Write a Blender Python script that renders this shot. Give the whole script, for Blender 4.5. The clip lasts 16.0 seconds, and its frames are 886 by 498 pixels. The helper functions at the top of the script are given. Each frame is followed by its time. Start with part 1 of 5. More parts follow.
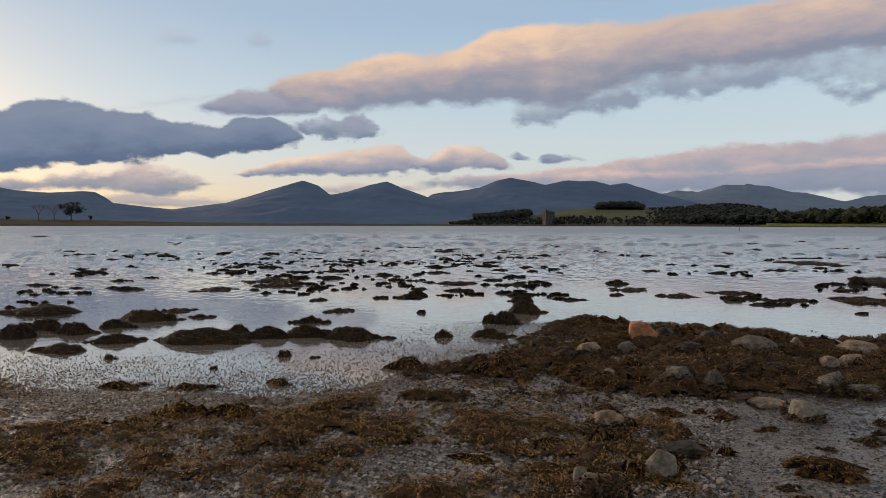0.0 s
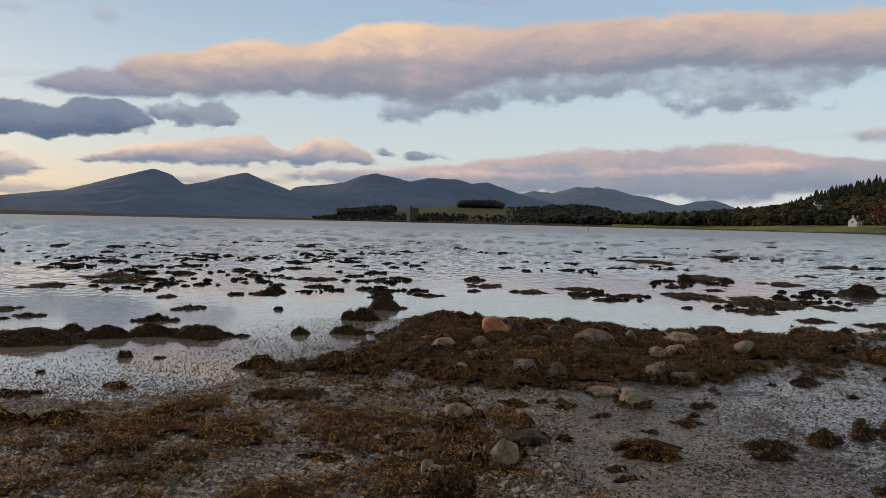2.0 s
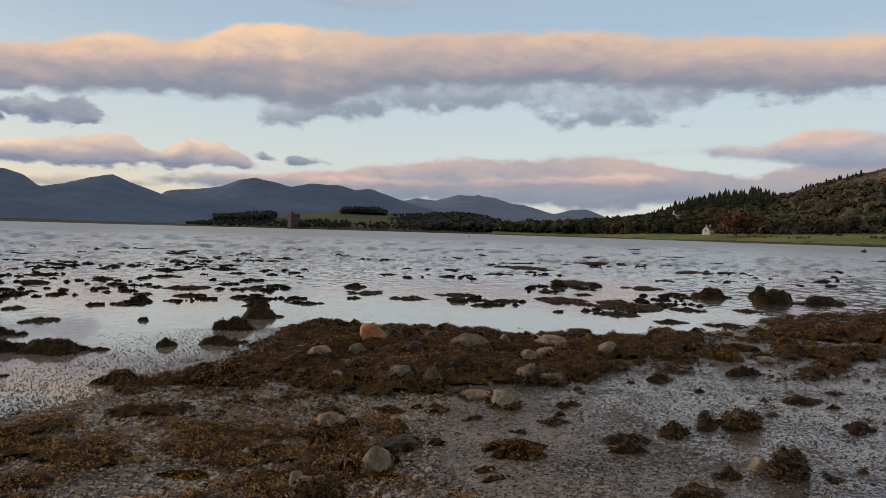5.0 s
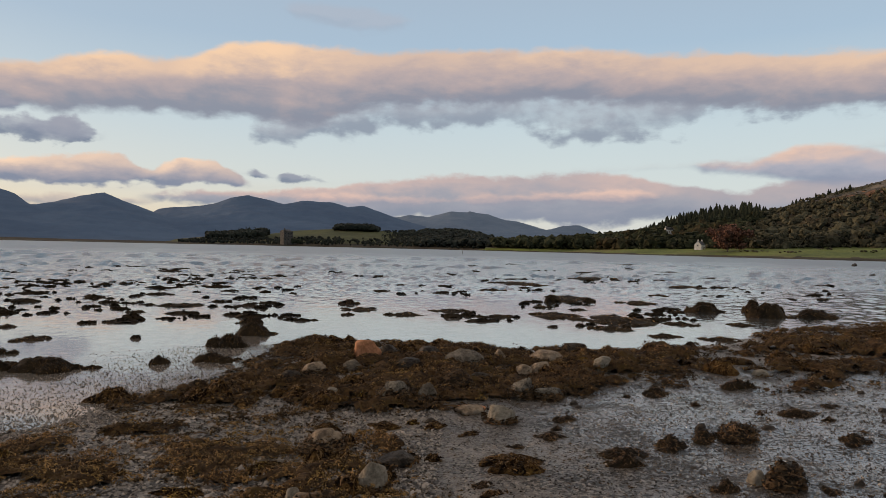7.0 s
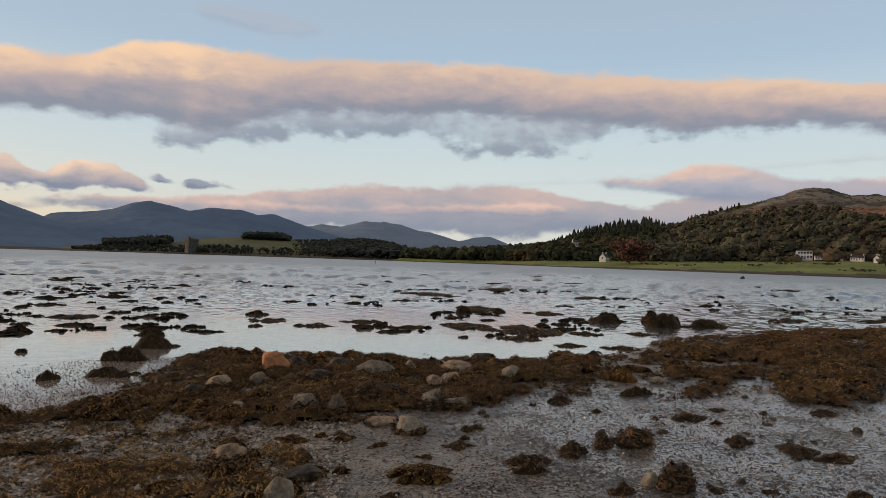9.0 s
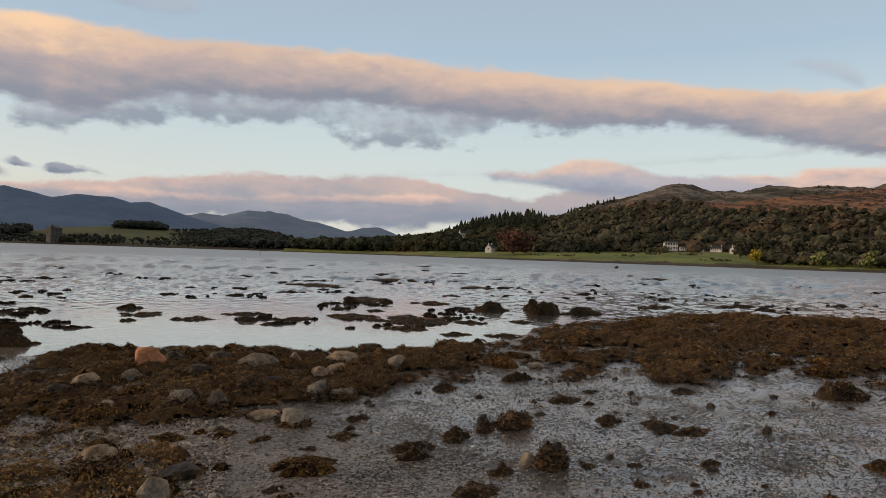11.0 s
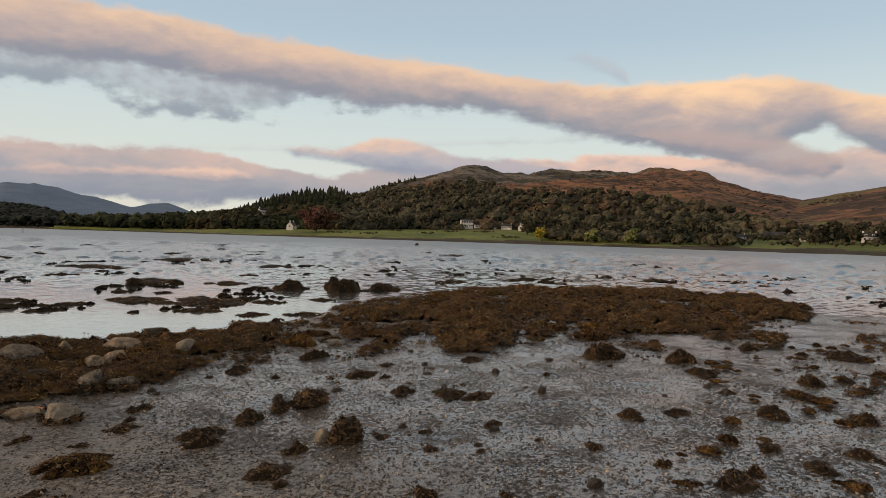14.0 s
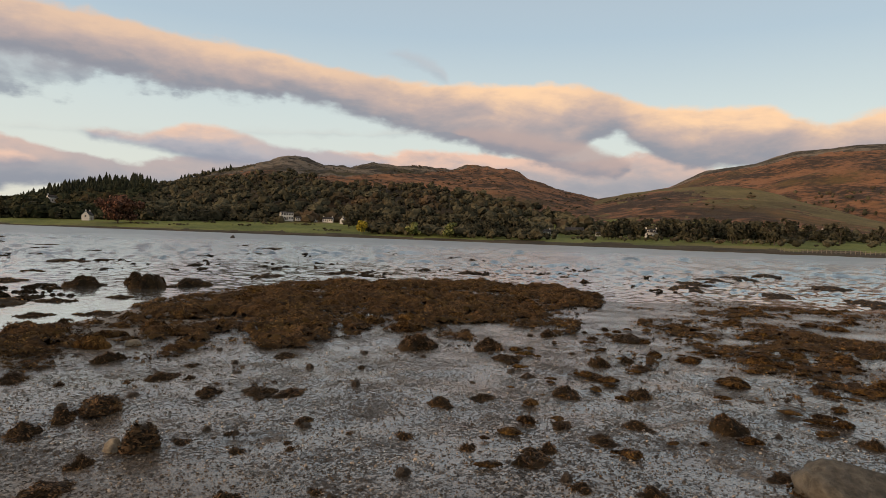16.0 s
·····
_What this task involves:_ Write out the full listing verbatim, excluding its pictures.

_Response below:_
Write a Blender Python script that renders this shot. Give the whole script, for Blender 4.5. The clip lasts 16.0 seconds, and its frames are 886 by 498 pixels. The helper functions at the top of the script are given. Each frame is followed by its time. Start with part 1 of 5. More parts follow.
0.0 s
2.0 s
5.0 s
7.0 s
9.0 s
11.0 s
14.0 s
16.0 s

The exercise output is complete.